> Instructions for the task: From the listing below, pick out each line with the word "Vector".
____________
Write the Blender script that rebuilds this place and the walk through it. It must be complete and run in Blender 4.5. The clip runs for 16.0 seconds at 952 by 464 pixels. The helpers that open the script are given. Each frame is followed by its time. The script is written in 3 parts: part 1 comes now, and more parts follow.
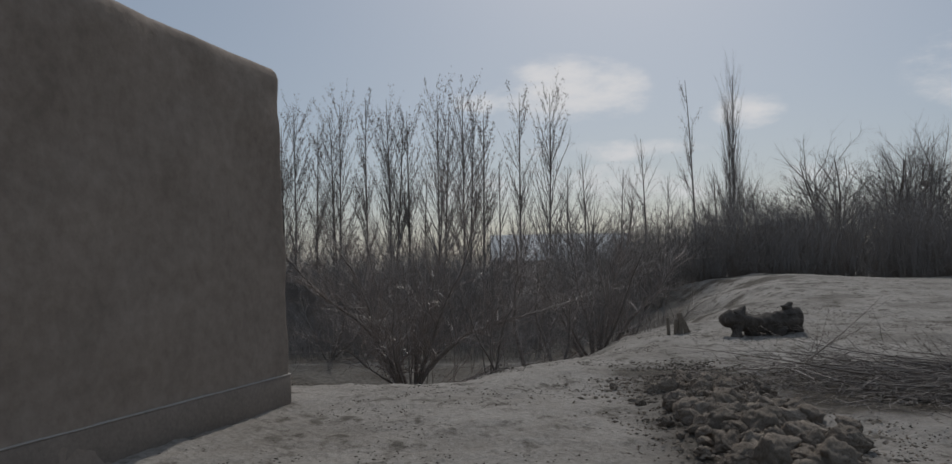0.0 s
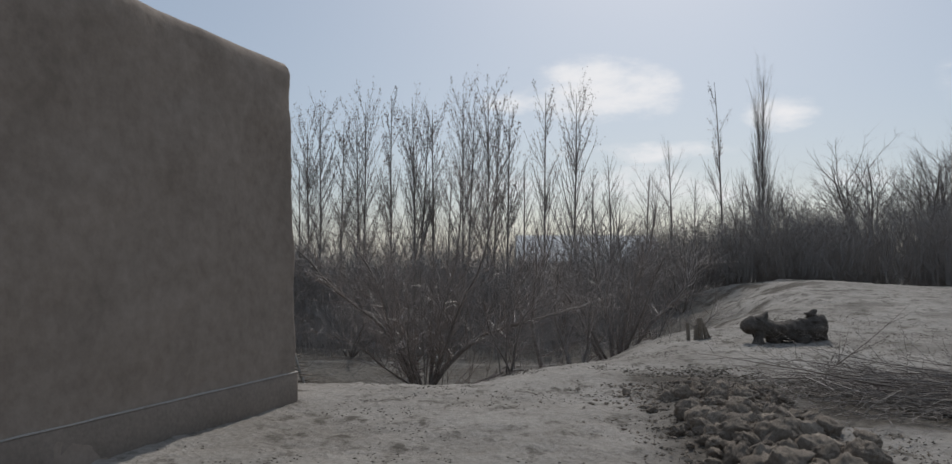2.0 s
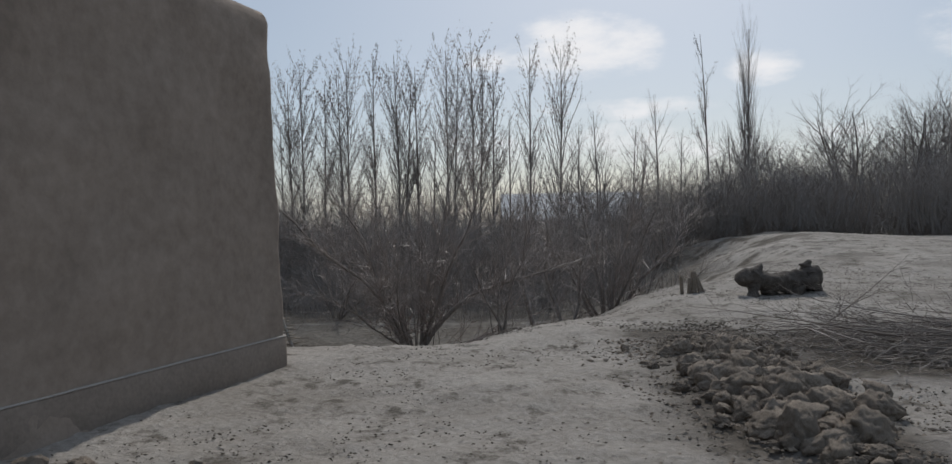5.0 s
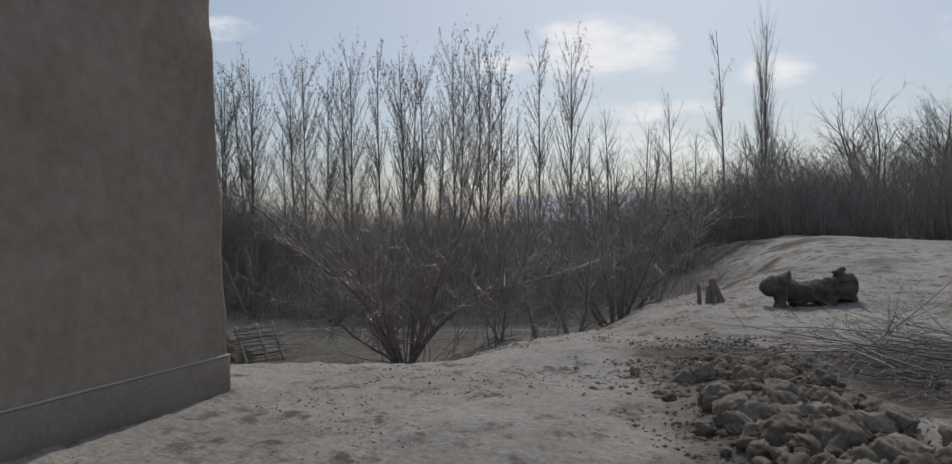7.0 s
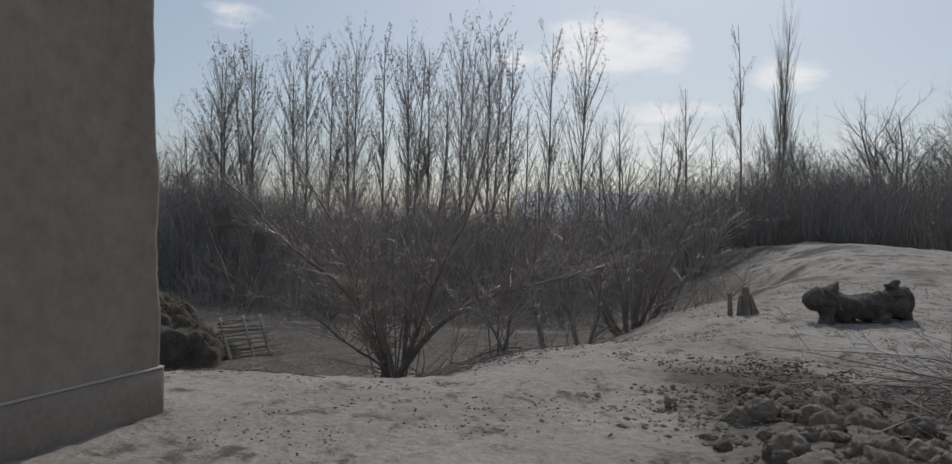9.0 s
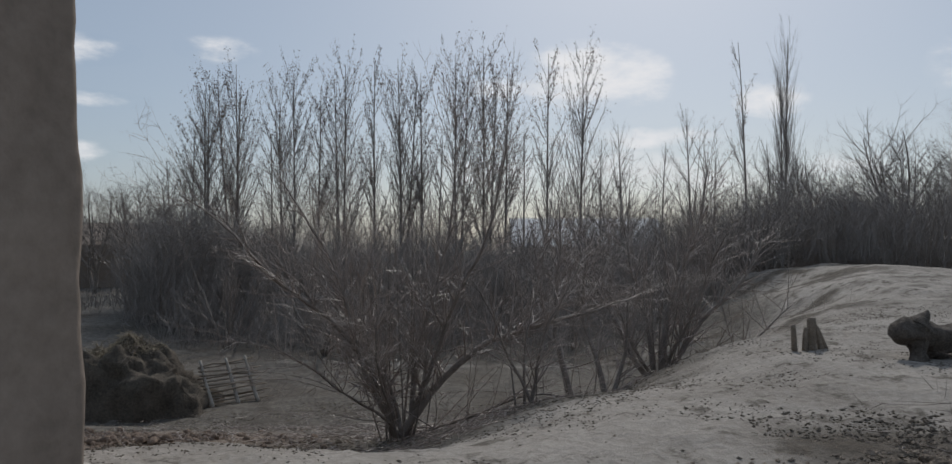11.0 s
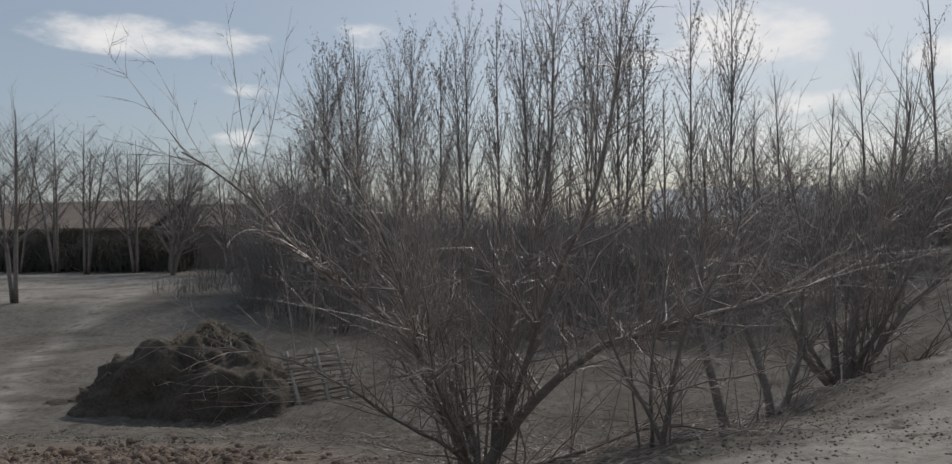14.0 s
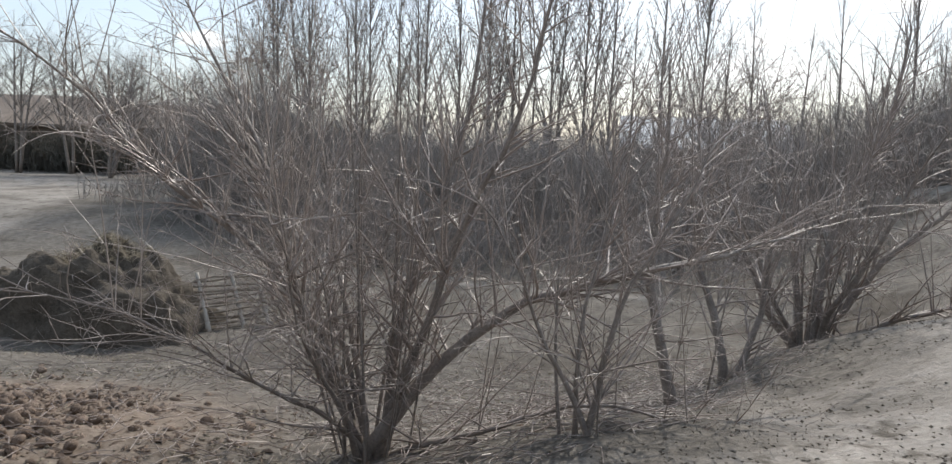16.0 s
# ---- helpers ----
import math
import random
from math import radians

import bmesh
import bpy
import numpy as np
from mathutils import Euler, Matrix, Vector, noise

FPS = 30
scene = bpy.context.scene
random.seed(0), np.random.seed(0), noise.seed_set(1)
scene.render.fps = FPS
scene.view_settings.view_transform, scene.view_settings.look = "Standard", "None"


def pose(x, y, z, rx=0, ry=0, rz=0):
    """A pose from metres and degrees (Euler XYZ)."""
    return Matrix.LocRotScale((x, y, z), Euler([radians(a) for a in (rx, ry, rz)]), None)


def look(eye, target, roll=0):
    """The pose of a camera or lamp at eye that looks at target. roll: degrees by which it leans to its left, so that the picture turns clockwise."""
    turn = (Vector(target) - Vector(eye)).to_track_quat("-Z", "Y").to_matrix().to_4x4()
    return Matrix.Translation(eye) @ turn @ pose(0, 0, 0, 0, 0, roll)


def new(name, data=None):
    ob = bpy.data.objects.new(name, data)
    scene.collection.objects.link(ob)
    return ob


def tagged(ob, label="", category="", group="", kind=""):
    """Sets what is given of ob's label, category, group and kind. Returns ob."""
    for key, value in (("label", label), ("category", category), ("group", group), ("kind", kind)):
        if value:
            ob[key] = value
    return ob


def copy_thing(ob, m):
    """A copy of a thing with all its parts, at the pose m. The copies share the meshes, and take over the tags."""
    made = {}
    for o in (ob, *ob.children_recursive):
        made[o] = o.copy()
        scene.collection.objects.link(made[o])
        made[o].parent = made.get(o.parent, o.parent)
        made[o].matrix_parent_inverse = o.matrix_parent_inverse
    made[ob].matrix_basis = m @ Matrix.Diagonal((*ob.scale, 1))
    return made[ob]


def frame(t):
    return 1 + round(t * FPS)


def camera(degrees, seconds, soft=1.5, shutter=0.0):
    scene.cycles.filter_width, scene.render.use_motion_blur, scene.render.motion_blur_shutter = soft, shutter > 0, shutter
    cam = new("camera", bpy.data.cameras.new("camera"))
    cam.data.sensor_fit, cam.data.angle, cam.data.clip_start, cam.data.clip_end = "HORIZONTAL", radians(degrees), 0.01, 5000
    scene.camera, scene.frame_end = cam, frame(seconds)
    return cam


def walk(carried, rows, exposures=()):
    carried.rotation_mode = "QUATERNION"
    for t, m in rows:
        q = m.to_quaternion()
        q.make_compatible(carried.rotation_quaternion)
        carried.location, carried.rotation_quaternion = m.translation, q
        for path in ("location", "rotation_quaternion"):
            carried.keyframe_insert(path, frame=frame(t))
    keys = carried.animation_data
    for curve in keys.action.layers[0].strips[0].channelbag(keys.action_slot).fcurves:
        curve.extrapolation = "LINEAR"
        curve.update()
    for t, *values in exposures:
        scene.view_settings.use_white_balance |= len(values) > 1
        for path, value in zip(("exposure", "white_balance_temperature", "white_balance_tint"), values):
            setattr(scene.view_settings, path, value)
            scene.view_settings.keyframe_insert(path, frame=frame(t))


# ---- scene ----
cam = camera(64.0, 16.0, soft=1.45)
METRES, EYE, TILT, LEAN, TURN = 9.0, 1.5, 2.6, 1.0, 0.0
ROWS = [
    (0.0, 0.0, 0.0, 0.0, 0.0, 0.0, -0.0),
    (0.5, 0.0062, 0.0097, 0.0006, 5.7, 1.05, 0.28),
    (1.0, 0.0144, 0.0105, -0.0022, 5.23, -0.42, -0.57),
    (1.5, 0.0169, 0.0131, -0.0028, 2.39, -0.31, -1.3),
    (2.0, 0.0171, 0.0153, 0.0001, 2.02, -0.04, -1.0),
    (2.5, 0.011, 0.0186, 0.0002, 1.67, -0.39, -0.84),
    (3.0, 0.0091, 0.0177, -0.0026, 1.52, -1.13, -0.8),
    (3.5, 0.0073, 0.0171, -0.0067, 0.84, -2.99, -0.95),
    (4.0, 0.0048, 0.0166, -0.0042, 0.11, -3.69, -0.25),
    (6.5, 0.0246, 0.1483, -0.0113, 2.25, -1.83, 0.57),
    (7.0, 0.0328, 0.1801, -0.0135, 1.72, -2.91, -0.18),
    (7.5, 0.0373, 0.217, -0.0165, -2.29, -3.36, 0.26),
    (8.0, 0.0401, 0.2519, -0.0188, -0.59, -3.31, 0.49),
    (8.5, 0.0382, 0.2852, -0.0211, 2.21, -3.51, -2.21),
    (11.0, -0.0135, 0.4817, -0.0346, 1.34, -1.1, -1.04),
    (11.5, -0.0059, 0.5218, -0.0328, -2.75, -2.97, -1.16),
    (12.0, -0.0027, 0.5707, -0.0386, -9.64, -2.9, -2.48),
    (12.5, 0.0048, 0.6211, -0.0432, -7.73, -2.97, -2.3),
    (13.0, 0.0047, 0.67, -0.0456, -5.65, -2.02, -2.42),
    (13.5, 0.0051, 0.7208, -0.0494, 6.23, 0.46, 0.88),
    (14.0, 0.0151, 0.7821, -0.0551, 11.89, -2.94, 0.43),
    (14.5, 0.0253, 0.8254, -0.058, 8.82, -7.66, 1.64),
    (15.0, 0.0335, 0.8721, -0.0619, 12.8, -7.82, -4.84),
    (15.5, 0.0306, 0.9165, -0.0648, 13.43, -7.41, -3.56),
    (16.0, 0.0343, 0.9434, -0.0598, 9.66, -9.03, -2.73),
]
EXPOSURES = [(t, stops, 6280 if t < 13.4 else 6470, 10) for t, stops in ((0.0, -0.6), (0.5, -0.4), (1.0, -0.1), (1.5, -0.15), (2.0, -0.22), (2.5, -0.38), (3.0, -0.1), (3.5, 0.05), (4.0, -0.15), (8.0, -0.21), (11.0, -0.3), (12.5, -0.36), (13.0, -0.3), (14.0, -0.25), (14.5, 0.24), (15.0, 0.82), (16.0, 0.82))]
walk(cam, [(t, pose(0, 0, EYE, TILT, LEAN, TURN) @ pose(METRES * x, METRES * y, METRES * z, 90 + pitch, roll, yaw)) for t, x, y, z, yaw, pitch, roll in ROWS], EXPOSURES)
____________
> Problem solution:
from mathutils import Euler, Matrix, Vector, noise
    turn = (Vector(target) - Vector(eye)).to_track_quat("-Z", "Y").to_matrix().to_4x4()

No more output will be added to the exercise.